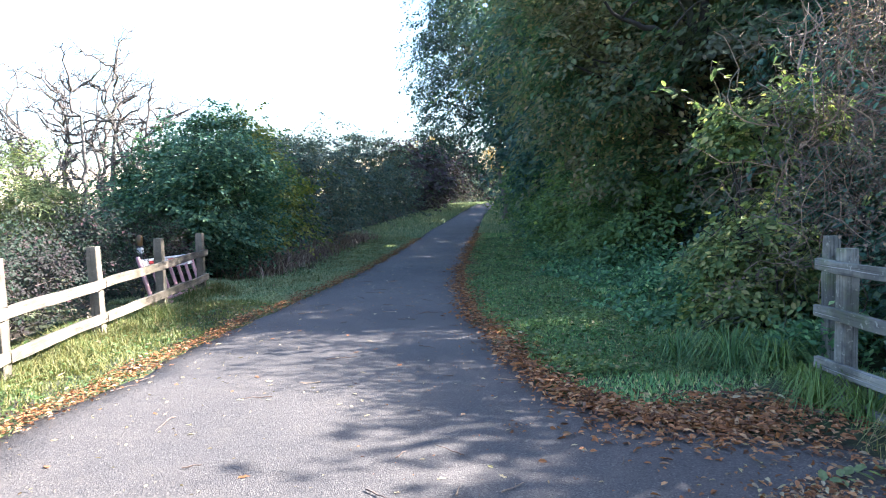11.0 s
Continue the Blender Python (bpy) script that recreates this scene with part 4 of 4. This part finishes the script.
barrier = tagged(new("road_barrier"), "faded red and white plastic road barrier leaning behind the fence", "barrier")
barrier.matrix_world = pose(-3.86, 11.15, 0.02, 0, -16, -1)
part("end_post", bar_mesh((0, 0.02, 0), (0, 0.02, 0.74), 0.028, M["pink"], "end_post"), barrier)
part("end_post", bar_mesh((0, 1.68, 0), (0, 1.68, 0.64), 0.028, M["pink"], "end_post"), barrier)
part("bottom_rail", bar_mesh((0, 0.02, 0.08), (0, 1.68, 0.08), 0.022, M["pink"], "bottom_rail"), barrier)
part("top_rail", bar_mesh((0.0, 0.04, 0.675), (0, 1.70, 0.63), 0.020, M["white"], "top_rail"), barrier, "white tubular top rail")
for k in range(8):
    y0 = 0.06 + k * 0.20
    part("panel", slab(-0.014, 0.014, y0, y0 + 0.197, 0.52 - k * 0.004, 0.66 - k * 0.006, M["red" if k in (1, 4) else "white"], "panel"), barrier, "red reflective panel" if k in (1, 4) else "white reflective panel")
for k in range(5):
    y0 = 0.30 + k * 0.27
    part("bar", slab(-0.016, 0.016, y0, y0 + 0.06, 0.09, 0.515, M["pink"], "bar"), barrier)
for y0 in (0.10, 1.55):
    part("foot", slab(-0.20, 0.22, y0, y0 + 0.06, 0.0, 0.05, M["pink"], "foot", 0.015), barrier)

lamp = tagged(new("warning_lamp"), "amber roadworks warning lamp on a dark stake", "lamp")
lamp.location = (-4.28, 11.72, 0)
part("stake", bar_mesh((0, 0, -0.05), (0.01, 0, 0.74), 0.024, M["black"], "stake"), lamp)
part("battery_box", slab(-0.04, 0.04, -0.032, 0.032, 0.74, 0.83, M["white"], "battery_box", 0.012), lamp, "white plastic battery box")
lens = part("lens", mesh_from("lens", *tube([(0, 0, 0.83), (0, 0, 0.845), (0, 0, 0.90), (0, 0, 0.96), (0, 0, 1.0), (0, 0, 1.012)], (0.026, 0.040, 0.044, 0.041, 0.028, 0.004), 16), M["amber"], True), lamp, "amber plastic lens")
part("rim", mesh_from("rim", *tube([(0, 0, 0.828), (0, 0, 0.832), (0, 0, 0.848), (0, 0, 0.852)], (0.036, 0.048, 0.048, 0.036), 16), M["black"], True), lens)

# a green sprig dropped on the asphalt
q = np.random.default_rng(360)
line = crooked((0, 0, 0.03), (0.34, 0.10, 0.03), 7, 0.08, q)
sprig = tagged(new("fallen_sprig"), "green leafy sprig dropped on the asphalt", "twig")
sprig.location = (2.05, 5.25, 0)
part("stem", mesh_from("stem", *tube(line, np.linspace(0.004, 0.0015, 7), 5), M["bark"], True), sprig)
for k in range(14):
    v, f = leaves_at(line[k % 7][None] + q.normal(size=(1, 3)) * (0.01, 0.01, 0.004), np.array([(0.4, (-1) ** k, 0.15)]) + q.normal(size=(1, 3)) * 0.3, np.array([(0, 0, 1.0)]) + q.normal(size=(1, 3)) * 0.2, np.array([q.uniform(0.06, 0.10)]), OVAL)
    part("leaf", mesh_from("leaf", v, f, M["willow"]), sprig)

#####

### REQUIREMENT
Restate the data above word for word. Skip every picture.

### SOLUTION FOR THIS EXERCISE
11.0 s
Continue the Blender Python (bpy) script that recreates this scene with part 4 of 4. This part finishes the script.
barrier = tagged(new("road_barrier"), "faded red and white plastic road barrier leaning behind the fence", "barrier")
barrier.matrix_world = pose(-3.86, 11.15, 0.02, 0, -16, -1)
part("end_post", bar_mesh((0, 0.02, 0), (0, 0.02, 0.74), 0.028, M["pink"], "end_post"), barrier)
part("end_post", bar_mesh((0, 1.68, 0), (0, 1.68, 0.64), 0.028, M["pink"], "end_post"), barrier)
part("bottom_rail", bar_mesh((0, 0.02, 0.08), (0, 1.68, 0.08), 0.022, M["pink"], "bottom_rail"), barrier)
part("top_rail", bar_mesh((0.0, 0.04, 0.675), (0, 1.70, 0.63), 0.020, M["white"], "top_rail"), barrier, "white tubular top rail")
for k in range(8):
    y0 = 0.06 + k * 0.20
    part("panel", slab(-0.014, 0.014, y0, y0 + 0.197, 0.52 - k * 0.004, 0.66 - k * 0.006, M["red" if k in (1, 4) else "white"], "panel"), barrier, "red reflective panel" if k in (1, 4) else "white reflective panel")
for k in range(5):
    y0 = 0.30 + k * 0.27
    part("bar", slab(-0.016, 0.016, y0, y0 + 0.06, 0.09, 0.515, M["pink"], "bar"), barrier)
for y0 in (0.10, 1.55):
    part("foot", slab(-0.20, 0.22, y0, y0 + 0.06, 0.0, 0.05, M["pink"], "foot", 0.015), barrier)

lamp = tagged(new("warning_lamp"), "amber roadworks warning lamp on a dark stake", "lamp")
lamp.location = (-4.28, 11.72, 0)
part("stake", bar_mesh((0, 0, -0.05), (0.01, 0, 0.74), 0.024, M["black"], "stake"), lamp)
part("battery_box", slab(-0.04, 0.04, -0.032, 0.032, 0.74, 0.83, M["white"], "battery_box", 0.012), lamp, "white plastic battery box")
lens = part("lens", mesh_from("lens", *tube([(0, 0, 0.83), (0, 0, 0.845), (0, 0, 0.90), (0, 0, 0.96), (0, 0, 1.0), (0, 0, 1.012)], (0.026, 0.040, 0.044, 0.041, 0.028, 0.004), 16), M["amber"], True), lamp, "amber plastic lens")
part("rim", mesh_from("rim", *tube([(0, 0, 0.828), (0, 0, 0.832), (0, 0, 0.848), (0, 0, 0.852)], (0.036, 0.048, 0.048, 0.036), 16), M["black"], True), lens)

# a green sprig dropped on the asphalt
q = np.random.default_rng(360)
line = crooked((0, 0, 0.03), (0.34, 0.10, 0.03), 7, 0.08, q)
sprig = tagged(new("fallen_sprig"), "green leafy sprig dropped on the asphalt", "twig")
sprig.location = (2.05, 5.25, 0)
part("stem", mesh_from("stem", *tube(line, np.linspace(0.004, 0.0015, 7), 5), M["bark"], True), sprig)
for k in range(14):
    v, f = leaves_at(line[k % 7][None] + q.normal(size=(1, 3)) * (0.01, 0.01, 0.004), np.array([(0.4, (-1) ** k, 0.15)]) + q.normal(size=(1, 3)) * 0.3, np.array([(0, 0, 1.0)]) + q.normal(size=(1, 3)) * 0.2, np.array([q.uniform(0.06, 0.10)]), OVAL)
    part("leaf", mesh_from("leaf", v, f, M["willow"]), sprig)